── Provided material

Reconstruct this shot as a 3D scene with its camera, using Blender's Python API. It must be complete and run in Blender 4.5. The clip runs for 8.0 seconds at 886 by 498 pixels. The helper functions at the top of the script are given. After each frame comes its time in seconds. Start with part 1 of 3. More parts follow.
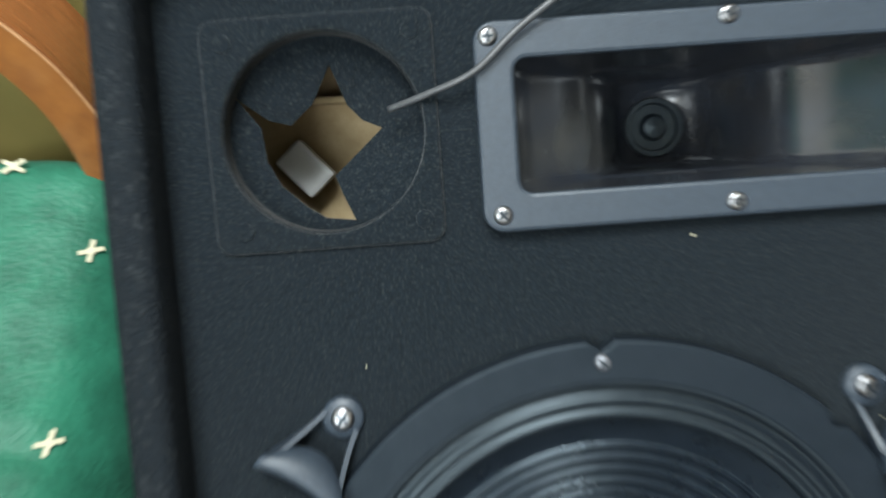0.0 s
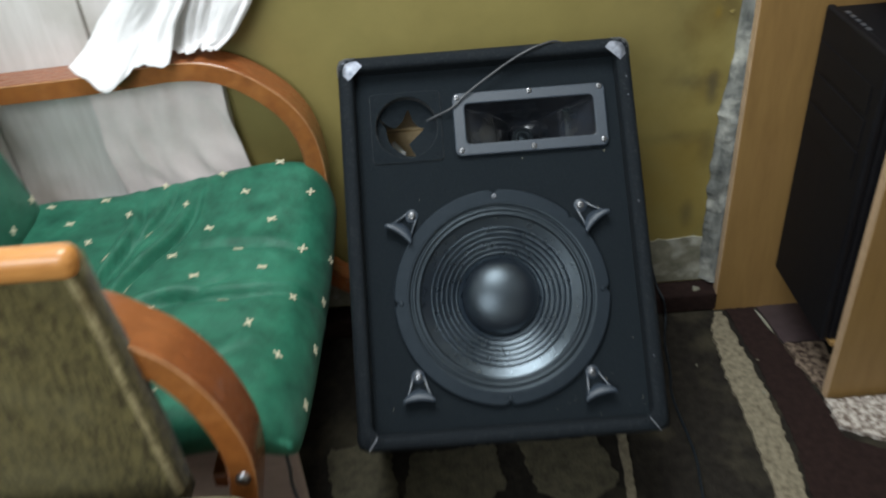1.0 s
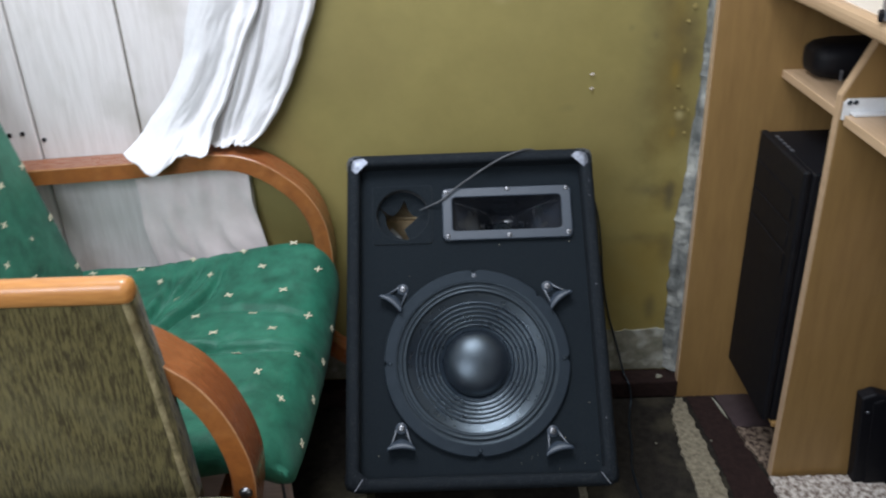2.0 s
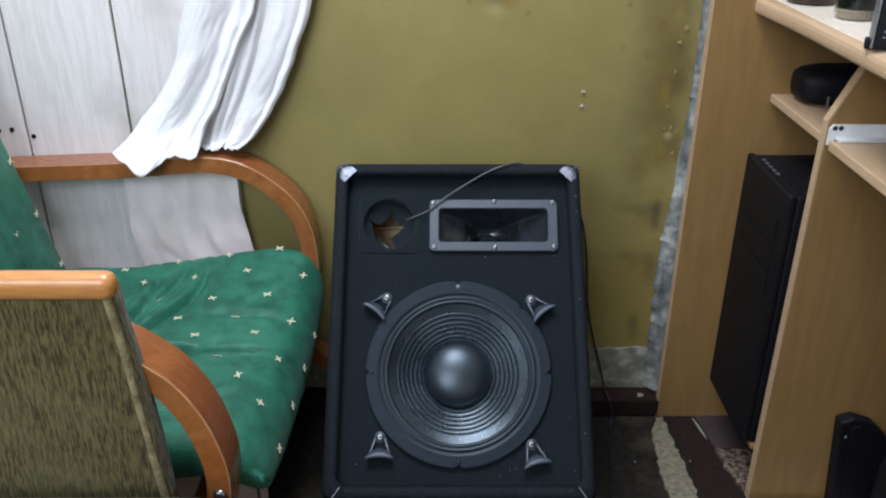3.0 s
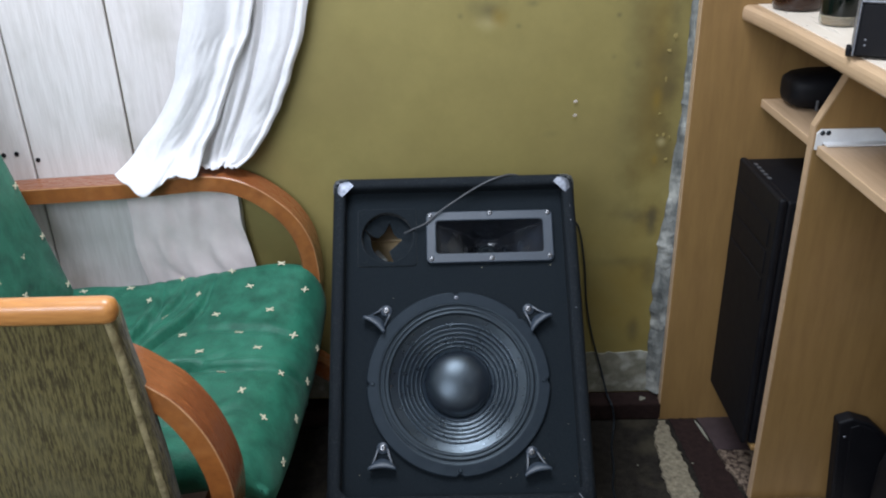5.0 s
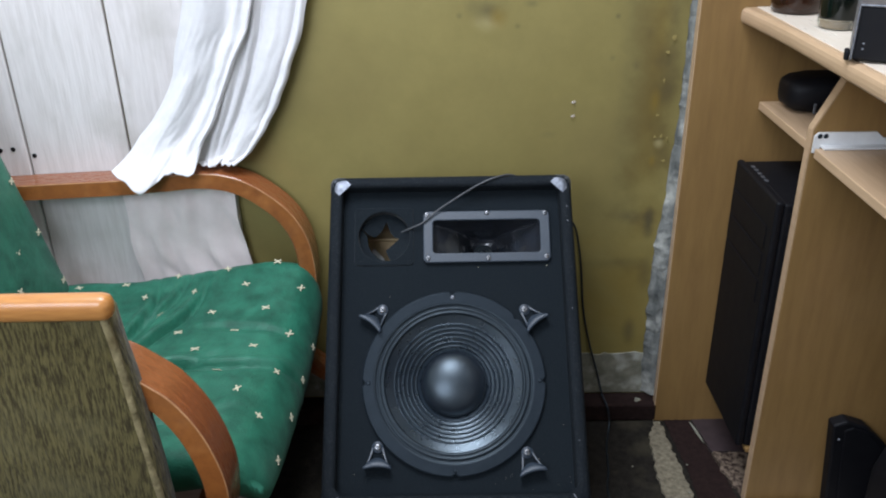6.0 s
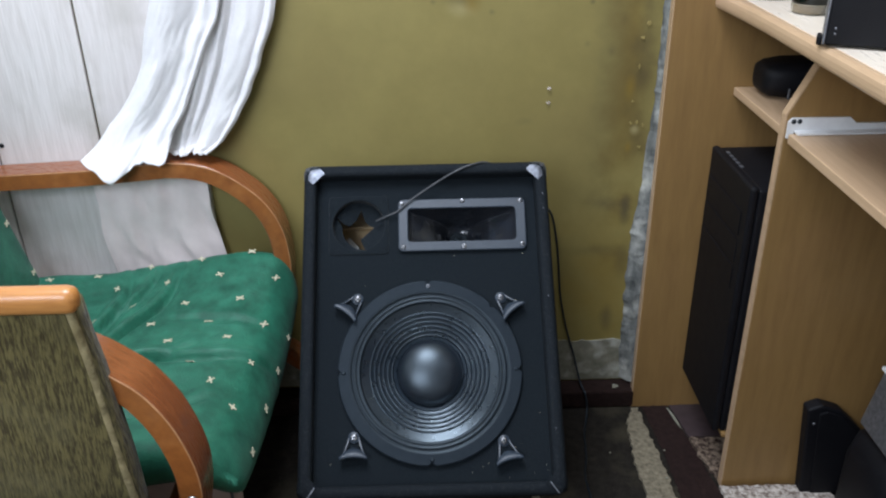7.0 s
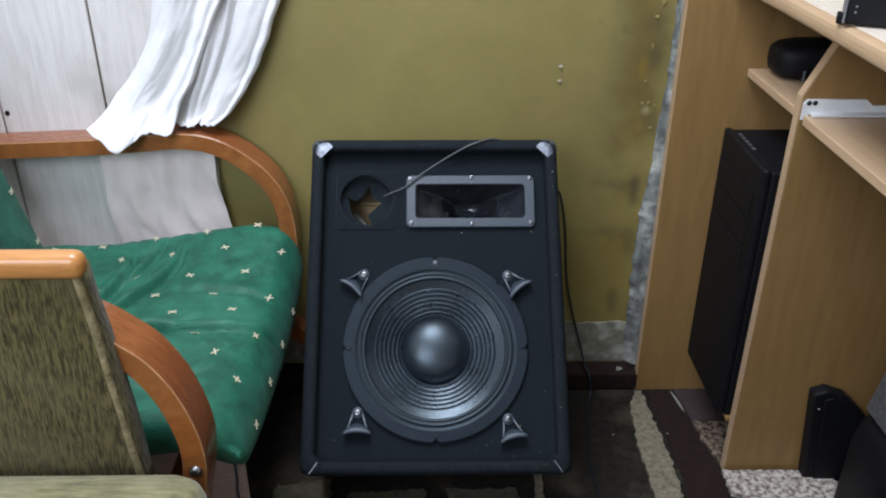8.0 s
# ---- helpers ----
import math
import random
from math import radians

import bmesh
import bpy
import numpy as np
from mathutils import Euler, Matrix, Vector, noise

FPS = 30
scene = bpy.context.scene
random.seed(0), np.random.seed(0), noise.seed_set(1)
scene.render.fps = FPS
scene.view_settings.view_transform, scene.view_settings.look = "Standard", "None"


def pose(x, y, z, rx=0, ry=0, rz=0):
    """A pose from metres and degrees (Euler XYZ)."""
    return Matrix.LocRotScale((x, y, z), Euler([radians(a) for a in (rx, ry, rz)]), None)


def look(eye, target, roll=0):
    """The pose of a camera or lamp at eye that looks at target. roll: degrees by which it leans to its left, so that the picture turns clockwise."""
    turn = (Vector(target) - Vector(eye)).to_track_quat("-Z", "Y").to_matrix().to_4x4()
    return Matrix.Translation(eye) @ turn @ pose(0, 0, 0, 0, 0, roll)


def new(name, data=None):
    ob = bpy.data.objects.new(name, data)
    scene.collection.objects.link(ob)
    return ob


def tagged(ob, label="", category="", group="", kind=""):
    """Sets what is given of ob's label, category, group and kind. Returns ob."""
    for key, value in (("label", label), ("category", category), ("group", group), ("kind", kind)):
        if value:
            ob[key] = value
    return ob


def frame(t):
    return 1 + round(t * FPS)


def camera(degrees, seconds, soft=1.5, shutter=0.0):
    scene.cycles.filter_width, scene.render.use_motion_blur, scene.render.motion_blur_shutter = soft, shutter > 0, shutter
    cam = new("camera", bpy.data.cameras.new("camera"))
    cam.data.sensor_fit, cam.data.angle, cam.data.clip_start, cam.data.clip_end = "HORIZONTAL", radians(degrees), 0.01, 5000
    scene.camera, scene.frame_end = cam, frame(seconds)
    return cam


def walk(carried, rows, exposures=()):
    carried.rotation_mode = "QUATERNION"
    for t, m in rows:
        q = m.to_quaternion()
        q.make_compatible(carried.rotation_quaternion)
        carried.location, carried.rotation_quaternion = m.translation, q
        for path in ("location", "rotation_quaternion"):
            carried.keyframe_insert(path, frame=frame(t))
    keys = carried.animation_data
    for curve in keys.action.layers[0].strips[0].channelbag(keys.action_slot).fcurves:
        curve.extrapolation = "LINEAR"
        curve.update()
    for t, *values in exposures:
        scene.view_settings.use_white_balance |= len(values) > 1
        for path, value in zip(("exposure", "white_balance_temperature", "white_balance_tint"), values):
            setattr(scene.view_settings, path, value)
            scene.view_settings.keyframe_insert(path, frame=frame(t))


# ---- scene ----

# ---- camera and its walk ----
cam = camera(55.75, 8.0, soft=2.0, shutter=0.5)
ROWS = [
    (0, -0.0724, -0.0034, 0.7602, -0.93, 43.50, -3.47),
    (0.1, -0.0657, -0.0530, 0.7858, 0.10, 45.11, -4.94),
    (0.3, -0.0552, -0.1802, 0.8304, 1.83, 49.53, -9.16),
    (0.4, -0.0474, -0.2526, 0.8644, 1.47, 50.21, -10.46),
    (0.5, -0.0420, -0.3365, 0.8998, 1.46, 50.77, -10.30),
    (0.6, -0.0490, -0.4304, 0.9433, 1.18, 51.64, -9.78),
    (0.8, -0.0514, -0.6338, 1.0262, -0.32, 54.66, -6.02),
    (1, -0.0656, -0.7998, 1.0828, 0.75, 54.66, -4.87),
    (1.2, -0.0619, -0.8892, 1.1040, -2.30, 57.22, -0.48),
    (1.5, -0.0611, -0.9942, 1.1235, -0.71, 60.57, 2.06),
    (2, -0.0340, -1.0104, 1.1313, 0.73, 62.75, -2.32),
    (2.2, -0.0449, -0.9965, 1.1245, -0.70, 62.47, -3.26),
    (3.5, -0.0162, -1.0313, 1.1233, 0.57, 64.54, 1.42),
    (4, -0.0137, -1.0330, 1.1379, 0.48, 63.94, -0.38),
    (4.5, -0.0042, -1.0321, 1.1486, 0.80, 64.03, -1.95),
    (6, -0.0057, -1.0303, 1.1485, 0.41, 63.97, -1.09),
    (6.5, 0.0029, -1.0290, 1.1539, 0.24, 63.97, -1.58),
    (7, 0.0062, -1.0209, 1.1451, -0.93, 63.10, -0.97),
    (7.5, 0.0009, -1.0179, 1.1307, -0.93, 62.06, -0.08),
    (8, -0.0051, -1.0177, 1.1273, -0.85, 62.09, 0.18),
]
walk(cam, [(t, pose(x, y, z, 0, 0, yaw) @ pose(0, 0, 0, pitch) @ pose(0, 0, 0, 0, 0, roll))
           for t, x, y, z, yaw, pitch, roll in ROWS], [(0.0, 0.7, 6800, 0), (0.3, 0.26, 6900, -4), (0.5, 0.24, 6900, -4), (1.0, -0.06, 6750, 3), (1.5, -0.12, 6500, 9), (2.2, -0.1, 6300, 9), (3.5, -0.08, 6150, 9), (8.0, -0.1, 6200, 9)])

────

Description of the task —
Copy the material above exactly and drop the pictures.

Correct response —
Reconstruct this shot as a 3D scene with its camera, using Blender's Python API. It must be complete and run in Blender 4.5. The clip runs for 8.0 seconds at 886 by 498 pixels. The helper functions at the top of the script are given. After each frame comes its time in seconds. Start with part 1 of 3. More parts follow.
0.0 s
1.0 s
2.0 s
3.0 s
5.0 s
6.0 s
7.0 s
8.0 s
# ---- helpers ----
import math
import random
from math import radians

import bmesh
import bpy
import numpy as np
from mathutils import Euler, Matrix, Vector, noise

FPS = 30
scene = bpy.context.scene
random.seed(0), np.random.seed(0), noise.seed_set(1)
scene.render.fps = FPS
scene.view_settings.view_transform, scene.view_settings.look = "Standard", "None"


def pose(x, y, z, rx=0, ry=0, rz=0):
    """A pose from metres and degrees (Euler XYZ)."""
    return Matrix.LocRotScale((x, y, z), Euler([radians(a) for a in (rx, ry, rz)]), None)


def look(eye, target, roll=0):
    """The pose of a camera or lamp at eye that looks at target. roll: degrees by which it leans to its left, so that the picture turns clockwise."""
    turn = (Vector(target) - Vector(eye)).to_track_quat("-Z", "Y").to_matrix().to_4x4()
    return Matrix.Translation(eye) @ turn @ pose(0, 0, 0, 0, 0, roll)


def new(name, data=None):
    ob = bpy.data.objects.new(name, data)
    scene.collection.objects.link(ob)
    return ob


def tagged(ob, label="", category="", group="", kind=""):
    """Sets what is given of ob's label, category, group and kind. Returns ob."""
    for key, value in (("label", label), ("category", category), ("group", group), ("kind", kind)):
        if value:
            ob[key] = value
    return ob


def frame(t):
    return 1 + round(t * FPS)


def camera(degrees, seconds, soft=1.5, shutter=0.0):
    scene.cycles.filter_width, scene.render.use_motion_blur, scene.render.motion_blur_shutter = soft, shutter > 0, shutter
    cam = new("camera", bpy.data.cameras.new("camera"))
    cam.data.sensor_fit, cam.data.angle, cam.data.clip_start, cam.data.clip_end = "HORIZONTAL", radians(degrees), 0.01, 5000
    scene.camera, scene.frame_end = cam, frame(seconds)
    return cam


def walk(carried, rows, exposures=()):
    carried.rotation_mode = "QUATERNION"
    for t, m in rows:
        q = m.to_quaternion()
        q.make_compatible(carried.rotation_quaternion)
        carried.location, carried.rotation_quaternion = m.translation, q
        for path in ("location", "rotation_quaternion"):
            carried.keyframe_insert(path, frame=frame(t))
    keys = carried.animation_data
    for curve in keys.action.layers[0].strips[0].channelbag(keys.action_slot).fcurves:
        curve.extrapolation = "LINEAR"
        curve.update()
    for t, *values in exposures:
        scene.view_settings.use_white_balance |= len(values) > 1
        for path, value in zip(("exposure", "white_balance_temperature", "white_balance_tint"), values):
            setattr(scene.view_settings, path, value)
            scene.view_settings.keyframe_insert(path, frame=frame(t))


# ---- scene ----

# ---- camera and its walk ----
cam = camera(55.75, 8.0, soft=2.0, shutter=0.5)
ROWS = [
    (0, -0.0724, -0.0034, 0.7602, -0.93, 43.50, -3.47),
    (0.1, -0.0657, -0.0530, 0.7858, 0.10, 45.11, -4.94),
    (0.3, -0.0552, -0.1802, 0.8304, 1.83, 49.53, -9.16),
    (0.4, -0.0474, -0.2526, 0.8644, 1.47, 50.21, -10.46),
    (0.5, -0.0420, -0.3365, 0.8998, 1.46, 50.77, -10.30),
    (0.6, -0.0490, -0.4304, 0.9433, 1.18, 51.64, -9.78),
    (0.8, -0.0514, -0.6338, 1.0262, -0.32, 54.66, -6.02),
    (1, -0.0656, -0.7998, 1.0828, 0.75, 54.66, -4.87),
    (1.2, -0.0619, -0.8892, 1.1040, -2.30, 57.22, -0.48),
    (1.5, -0.0611, -0.9942, 1.1235, -0.71, 60.57, 2.06),
    (2, -0.0340, -1.0104, 1.1313, 0.73, 62.75, -2.32),
    (2.2, -0.0449, -0.9965, 1.1245, -0.70, 62.47, -3.26),
    (3.5, -0.0162, -1.0313, 1.1233, 0.57, 64.54, 1.42),
    (4, -0.0137, -1.0330, 1.1379, 0.48, 63.94, -0.38),
    (4.5, -0.0042, -1.0321, 1.1486, 0.80, 64.03, -1.95),
    (6, -0.0057, -1.0303, 1.1485, 0.41, 63.97, -1.09),
    (6.5, 0.0029, -1.0290, 1.1539, 0.24, 63.97, -1.58),
    (7, 0.0062, -1.0209, 1.1451, -0.93, 63.10, -0.97),
    (7.5, 0.0009, -1.0179, 1.1307, -0.93, 62.06, -0.08),
    (8, -0.0051, -1.0177, 1.1273, -0.85, 62.09, 0.18),
]
walk(cam, [(t, pose(x, y, z, 0, 0, yaw) @ pose(0, 0, 0, pitch) @ pose(0, 0, 0, 0, 0, roll))
           for t, x, y, z, yaw, pitch, roll in ROWS], [(0.0, 0.7, 6800, 0), (0.3, 0.26, 6900, -4), (0.5, 0.24, 6900, -4), (1.0, -0.06, 6750, 3), (1.5, -0.12, 6500, 9), (2.2, -0.1, 6300, 9), (3.5, -0.08, 6150, 9), (8.0, -0.1, 6200, 9)])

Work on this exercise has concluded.